▶ [PROBLEM STATEMENT]: Tally the lines holding the word "with" and state the count by itself.
-- begin --
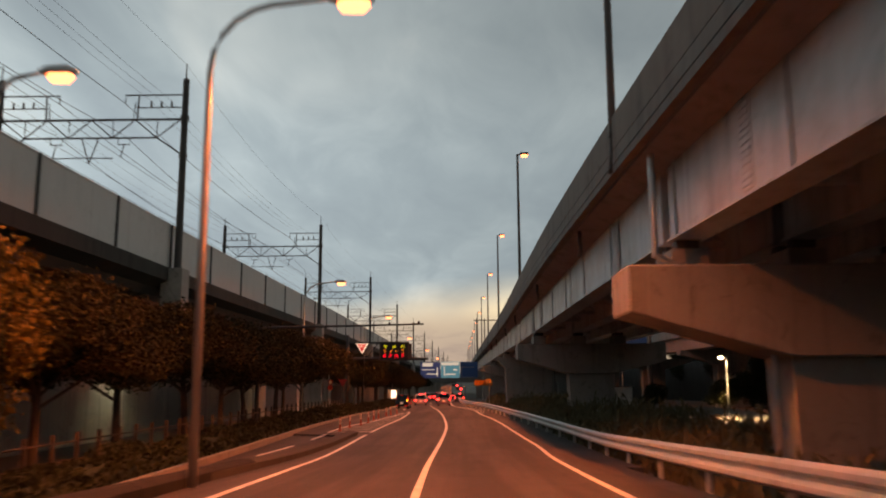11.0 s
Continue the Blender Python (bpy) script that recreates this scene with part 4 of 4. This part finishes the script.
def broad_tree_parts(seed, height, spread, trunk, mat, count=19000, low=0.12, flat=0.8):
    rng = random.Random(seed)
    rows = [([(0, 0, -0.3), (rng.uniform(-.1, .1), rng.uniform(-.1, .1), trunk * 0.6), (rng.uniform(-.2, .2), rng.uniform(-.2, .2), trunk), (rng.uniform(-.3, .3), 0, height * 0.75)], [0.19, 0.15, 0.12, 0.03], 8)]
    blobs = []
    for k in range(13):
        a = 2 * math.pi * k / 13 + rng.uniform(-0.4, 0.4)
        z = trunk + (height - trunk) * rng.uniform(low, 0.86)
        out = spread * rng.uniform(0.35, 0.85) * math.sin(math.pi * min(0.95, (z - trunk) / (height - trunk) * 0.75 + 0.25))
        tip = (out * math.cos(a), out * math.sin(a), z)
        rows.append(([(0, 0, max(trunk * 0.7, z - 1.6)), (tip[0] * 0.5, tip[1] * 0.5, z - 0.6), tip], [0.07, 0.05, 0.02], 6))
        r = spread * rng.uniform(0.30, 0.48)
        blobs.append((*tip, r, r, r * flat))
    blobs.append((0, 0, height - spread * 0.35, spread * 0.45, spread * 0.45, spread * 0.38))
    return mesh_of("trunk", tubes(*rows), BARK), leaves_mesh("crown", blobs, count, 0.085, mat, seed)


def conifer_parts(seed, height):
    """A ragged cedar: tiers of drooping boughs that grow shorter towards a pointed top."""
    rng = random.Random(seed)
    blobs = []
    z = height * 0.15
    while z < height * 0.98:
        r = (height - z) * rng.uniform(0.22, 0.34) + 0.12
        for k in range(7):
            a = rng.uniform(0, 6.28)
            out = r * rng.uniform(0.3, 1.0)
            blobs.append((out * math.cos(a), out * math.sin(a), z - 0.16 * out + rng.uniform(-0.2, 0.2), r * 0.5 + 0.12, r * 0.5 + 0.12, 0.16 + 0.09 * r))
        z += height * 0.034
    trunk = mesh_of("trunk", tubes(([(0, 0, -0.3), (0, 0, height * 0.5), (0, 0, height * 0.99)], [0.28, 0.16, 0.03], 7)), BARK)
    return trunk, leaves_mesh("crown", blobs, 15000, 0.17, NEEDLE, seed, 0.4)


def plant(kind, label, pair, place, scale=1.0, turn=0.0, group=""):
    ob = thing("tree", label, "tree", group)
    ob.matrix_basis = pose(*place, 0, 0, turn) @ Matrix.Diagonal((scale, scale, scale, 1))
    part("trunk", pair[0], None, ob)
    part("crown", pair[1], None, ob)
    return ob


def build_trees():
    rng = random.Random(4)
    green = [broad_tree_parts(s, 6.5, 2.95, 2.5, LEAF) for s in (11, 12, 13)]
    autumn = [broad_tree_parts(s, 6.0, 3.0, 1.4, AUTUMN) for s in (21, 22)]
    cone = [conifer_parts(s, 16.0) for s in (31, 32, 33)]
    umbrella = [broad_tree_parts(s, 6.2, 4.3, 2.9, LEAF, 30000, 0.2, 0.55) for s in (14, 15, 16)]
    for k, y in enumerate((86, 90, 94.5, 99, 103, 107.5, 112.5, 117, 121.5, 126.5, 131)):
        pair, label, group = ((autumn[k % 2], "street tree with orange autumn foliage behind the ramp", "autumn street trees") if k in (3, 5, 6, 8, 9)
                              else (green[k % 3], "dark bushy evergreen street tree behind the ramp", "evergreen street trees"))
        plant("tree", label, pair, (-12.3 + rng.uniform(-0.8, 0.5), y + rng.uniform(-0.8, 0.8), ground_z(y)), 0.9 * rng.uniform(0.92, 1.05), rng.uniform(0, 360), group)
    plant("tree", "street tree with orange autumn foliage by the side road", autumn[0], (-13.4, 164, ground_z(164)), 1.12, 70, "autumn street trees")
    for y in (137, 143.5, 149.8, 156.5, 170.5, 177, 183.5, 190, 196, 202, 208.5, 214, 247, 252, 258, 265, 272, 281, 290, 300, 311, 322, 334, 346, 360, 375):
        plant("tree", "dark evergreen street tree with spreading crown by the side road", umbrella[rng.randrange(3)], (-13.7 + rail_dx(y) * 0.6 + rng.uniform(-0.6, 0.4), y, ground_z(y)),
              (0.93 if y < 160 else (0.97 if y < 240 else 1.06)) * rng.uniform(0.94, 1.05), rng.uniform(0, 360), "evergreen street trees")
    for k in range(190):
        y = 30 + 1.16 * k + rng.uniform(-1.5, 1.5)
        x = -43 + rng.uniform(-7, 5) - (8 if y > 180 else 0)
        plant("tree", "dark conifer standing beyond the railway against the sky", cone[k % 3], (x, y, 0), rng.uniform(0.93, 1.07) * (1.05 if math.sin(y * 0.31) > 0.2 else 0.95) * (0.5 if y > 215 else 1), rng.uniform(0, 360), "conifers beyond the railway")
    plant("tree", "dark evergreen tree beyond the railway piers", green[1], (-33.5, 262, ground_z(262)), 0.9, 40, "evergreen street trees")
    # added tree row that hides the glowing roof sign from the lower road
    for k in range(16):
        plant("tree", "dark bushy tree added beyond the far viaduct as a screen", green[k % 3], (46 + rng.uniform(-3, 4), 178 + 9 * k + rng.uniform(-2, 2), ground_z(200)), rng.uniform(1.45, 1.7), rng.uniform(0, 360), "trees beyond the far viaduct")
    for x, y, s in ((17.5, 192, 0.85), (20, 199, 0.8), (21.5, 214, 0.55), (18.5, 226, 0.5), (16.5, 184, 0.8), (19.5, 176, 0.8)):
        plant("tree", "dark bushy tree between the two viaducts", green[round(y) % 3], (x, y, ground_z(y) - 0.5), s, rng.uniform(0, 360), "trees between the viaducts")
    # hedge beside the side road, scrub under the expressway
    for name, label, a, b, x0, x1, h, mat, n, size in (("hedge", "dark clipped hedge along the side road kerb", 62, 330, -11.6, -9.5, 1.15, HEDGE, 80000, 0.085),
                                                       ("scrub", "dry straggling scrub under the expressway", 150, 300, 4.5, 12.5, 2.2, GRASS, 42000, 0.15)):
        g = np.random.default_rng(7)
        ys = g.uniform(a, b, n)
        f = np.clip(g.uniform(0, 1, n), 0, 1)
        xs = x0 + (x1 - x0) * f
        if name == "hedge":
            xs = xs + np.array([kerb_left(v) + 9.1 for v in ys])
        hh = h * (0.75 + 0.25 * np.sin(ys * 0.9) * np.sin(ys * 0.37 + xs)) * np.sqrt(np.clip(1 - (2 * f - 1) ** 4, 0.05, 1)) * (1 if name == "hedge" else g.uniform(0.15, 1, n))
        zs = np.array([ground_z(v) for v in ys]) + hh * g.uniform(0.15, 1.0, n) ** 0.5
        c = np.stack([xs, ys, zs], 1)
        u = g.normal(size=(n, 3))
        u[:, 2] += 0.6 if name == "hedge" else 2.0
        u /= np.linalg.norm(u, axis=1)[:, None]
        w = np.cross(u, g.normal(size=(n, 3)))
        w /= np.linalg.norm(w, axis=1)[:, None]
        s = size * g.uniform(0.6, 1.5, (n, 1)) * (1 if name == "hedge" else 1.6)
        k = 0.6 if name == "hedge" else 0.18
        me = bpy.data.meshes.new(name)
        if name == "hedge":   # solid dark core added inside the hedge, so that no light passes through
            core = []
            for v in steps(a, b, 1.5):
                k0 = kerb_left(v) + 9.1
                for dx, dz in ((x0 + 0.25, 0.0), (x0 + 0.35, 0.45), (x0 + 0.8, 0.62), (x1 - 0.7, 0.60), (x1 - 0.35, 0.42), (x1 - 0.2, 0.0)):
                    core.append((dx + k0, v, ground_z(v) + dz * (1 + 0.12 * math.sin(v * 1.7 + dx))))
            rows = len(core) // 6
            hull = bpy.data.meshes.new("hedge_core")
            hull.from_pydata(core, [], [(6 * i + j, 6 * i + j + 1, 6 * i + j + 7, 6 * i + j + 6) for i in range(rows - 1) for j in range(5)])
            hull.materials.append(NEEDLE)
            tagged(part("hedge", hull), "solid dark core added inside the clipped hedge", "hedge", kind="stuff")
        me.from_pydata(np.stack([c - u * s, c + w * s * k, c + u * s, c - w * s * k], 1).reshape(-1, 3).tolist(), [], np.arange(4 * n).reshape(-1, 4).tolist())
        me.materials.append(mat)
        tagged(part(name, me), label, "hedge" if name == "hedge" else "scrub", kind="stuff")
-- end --
▶ [OUTPUT FOR THIS TASK]: 4